De Moor - Aligoté 2019

This time we drink a bottle of Aligoté 2019 from Burgundy by Alice and Olivier De Moor.

It’s a shitty time to write about wine. First the pandemic and now a war in Europe. I’ve been thinking about whether I want to write at all today. But between news and doomscrolling, writing does me good as a prop of habit and distraction. That’s why I’m writing now. Despite the crappy time and knowing that the bottle of wine and what I write about it basically doesn’t matter at all. Knowing that almost everything else is more important. It’s always been that way, and it’s just a little bit more true now.

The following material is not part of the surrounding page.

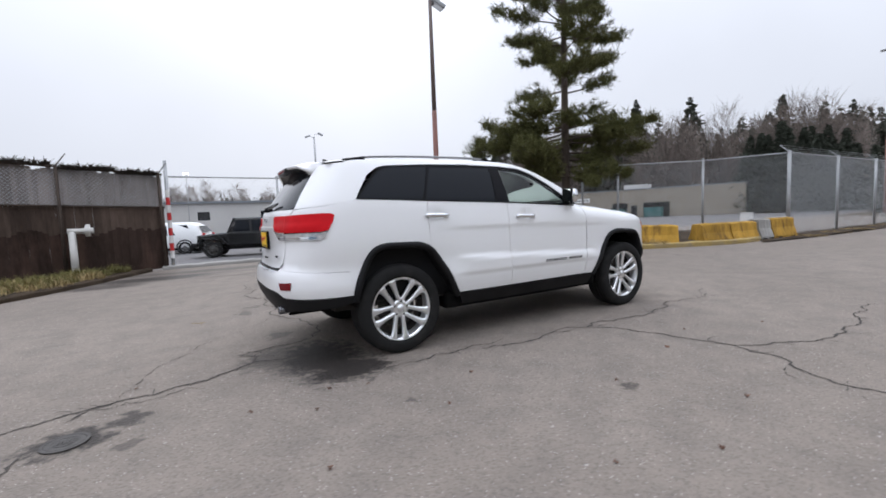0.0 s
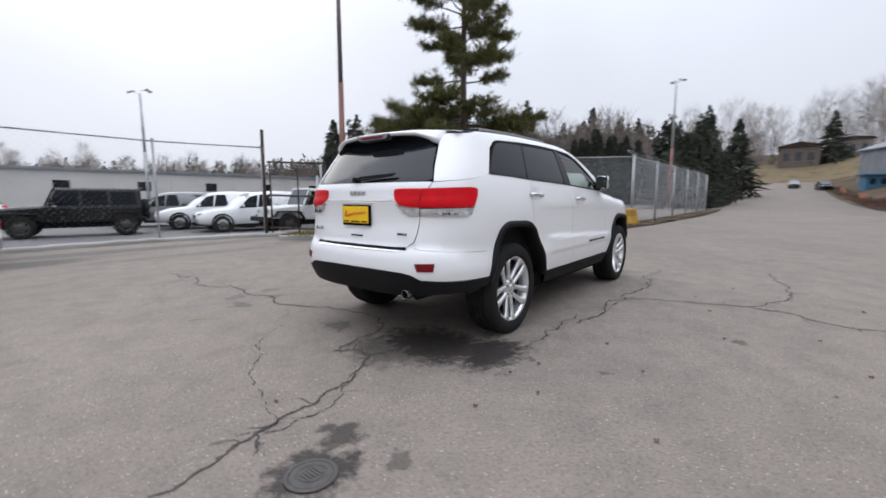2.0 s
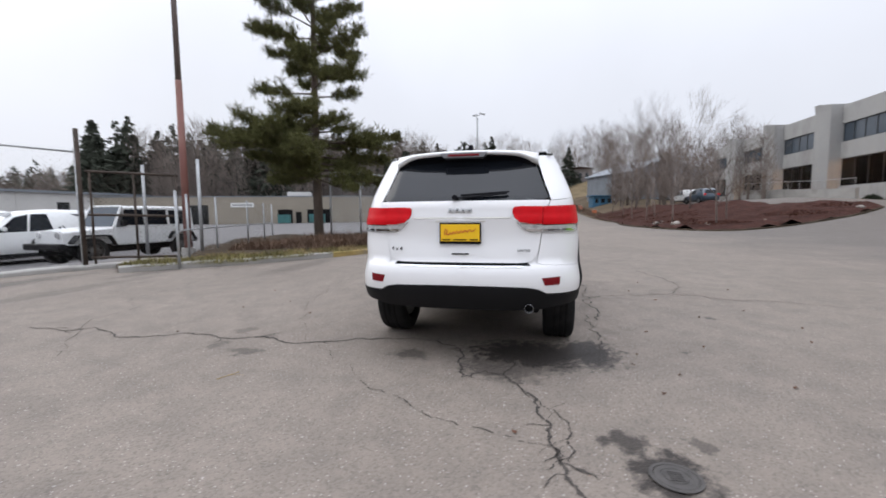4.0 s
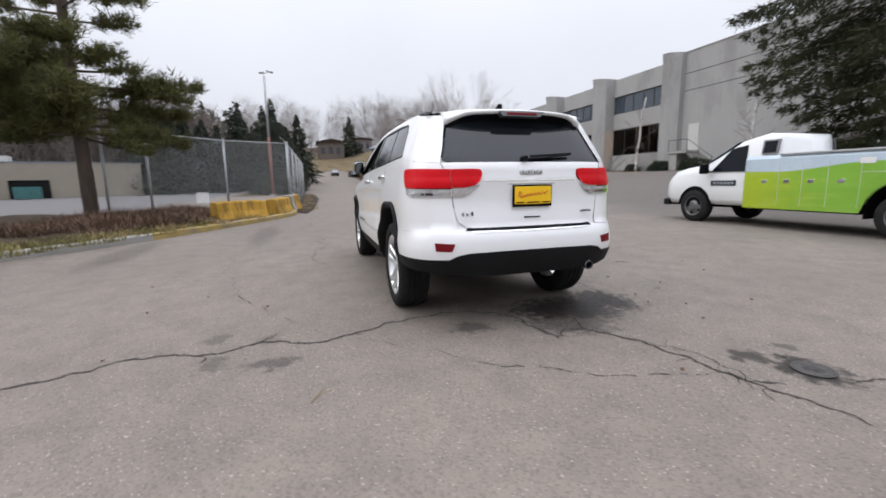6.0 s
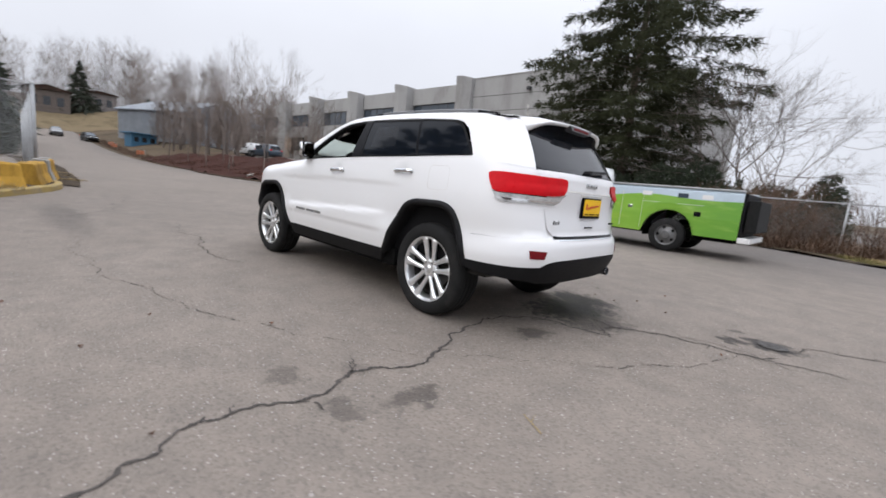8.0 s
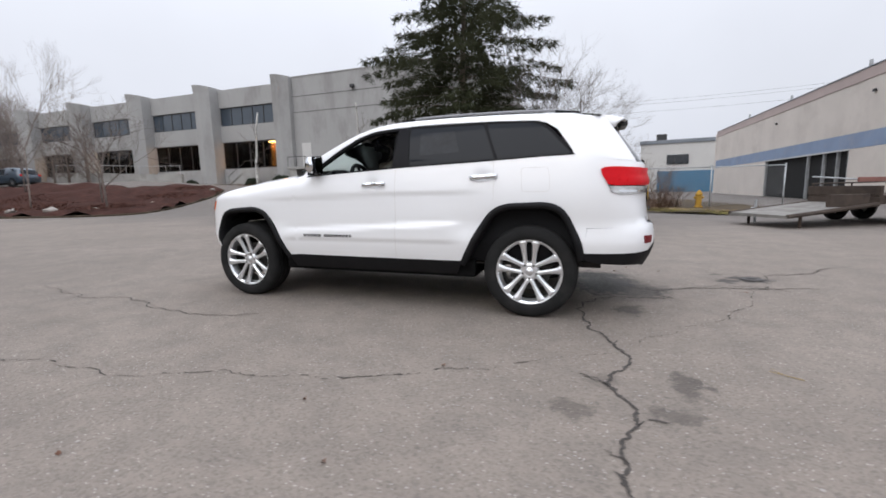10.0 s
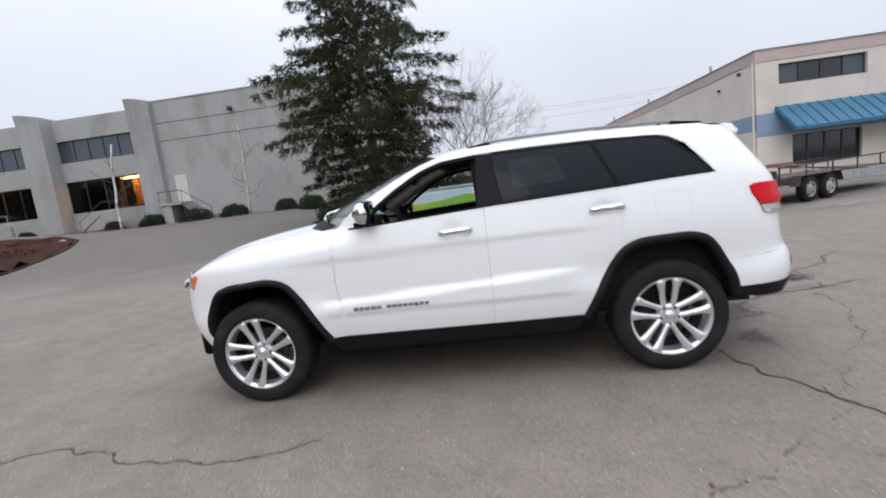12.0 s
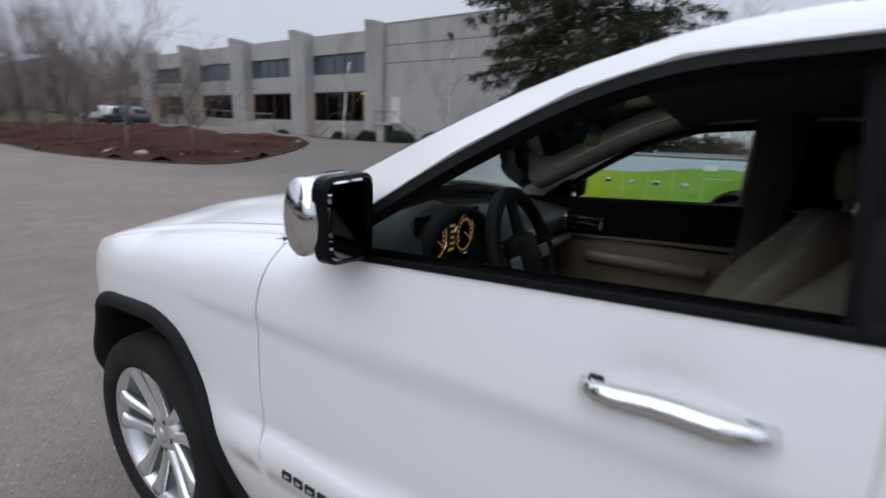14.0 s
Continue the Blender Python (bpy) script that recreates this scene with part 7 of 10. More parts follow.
side_pane(truck, [[(2.78, 0.972, 1.22), (3.62, 0.962, 1.22), (3.20, 0.845, 1.74), (2.84, 0.838, 1.80)]], "privacy", "cab_window")
side_pane(truck, [[(2.20, 0.902, 1.60), (2.46, 0.902, 1.60), (2.46, 0.848, 1.84), (2.20, 0.848, 1.84)]], "privacy", "bubble_window")
side_pane(truck, [[(2.16, 0.896, 1.57), (2.50, 0.896, 1.57), (2.50, 0.841, 1.87), (2.16, 0.841, 1.87)]], "rail", "bubble_window_frame")
part("windscreen", sweep(bmesh.new(), [[Vector((3.88, y, 1.41)), Vector((3.55, y * 0.96, 1.60)), Vector((3.10, y * 0.9, 1.885))] for y in (-0.86, -0.4, 0.4, 0.86)], close=False), "pane_upper", truck, "sloping windscreen", smooth=True)
for s in (1, -1):
    part("door_seam", box_bm(2.70, 2.712, s * 0.985 - 0.004, s * 0.985 + 0.004, 0.55, 1.20), "seam_shade", truck)
    part("cab_logo", box_bm(2.95, 3.58, s * 0.982 - 0.006, s * 0.982 + 0.006, 0.90, 1.02, 0.004), "lot_blue", truck, "dark lettered band on the door")
    for k in range(6):
        part("cab_logo_bar", box_bm(3.0 + 0.09 * k, 3.06 + 0.09 * k, s * 0.992 - 0.004, s * 0.992 + 0.004, 0.935, 0.985), "galv", truck)
    part("door_mirror", box_bm(3.60, 3.72, s * 1.14 - 0.10, s * 1.14 + 0.10, 1.18, 1.42, 0.03), "gloss_black", truck, "black door mirror")
    part("mirror_arm", rod(bmesh.new(), (3.64, s * 0.95, 1.22), (3.66, s * 1.10, 1.28), 0.02, 0.02, 6), "gloss_black", truck)
    part("headlamp", box_bm(4.86, 4.98, s * 0.66 - 0.15, s * 0.66 + 0.15, 0.78, 0.95, 0.03), "clear_lens", truck)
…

In the glass today is a wine that I’ve been meaning to open for a while. Alice and Olivier de Moor make wines on about 7 hectares in Burgundy. The two have been working organically since 2005 and try to intervene as little as possible in the cellar through good preparatory work. There is no fining, no filtering or treatment and as little sulfur as possible is added. We are sampling a bottle of Aligoté from their own wine line today. They also have an exciting line of wines made from purchased grapes, including grapes not grown in Burgundy, which may be in the spotlight here another time. Aligoté plays relatively clear second fiddle to Chardonnay among white wines in Burgundy. Both in terms of area grown and reputation for quality. Let’s see.

The wine appears creamy, almost sweet on the nose. There’s honeydew melon, some pear and exoticism. In the mouth, however, it seems completely different. Super straight, mineral, salty and with a great acidity. Reminiscent of pineapple and it is super fresh. One does not notice the 13,5% alcohol at all right now.

A day later, there is clearly more pome fruit than exoticism in the nose. Apple, pear and a now more discreet creaminess. There is also herbal spice. In the mouth, the wine has become even saltier and the acidity continues to pack a punch. For us, another real overnight improvement. The Aligoté is fresh with plenty of pull and then the taste of sour, crisp apple lingers on the tongue for a long time. More air promotes a slightly oxidative note on the nose and the creaminess comes out more again and as it warms up, you notice the alcohol a bit as well. However, this does not detract from the experience. A great wine.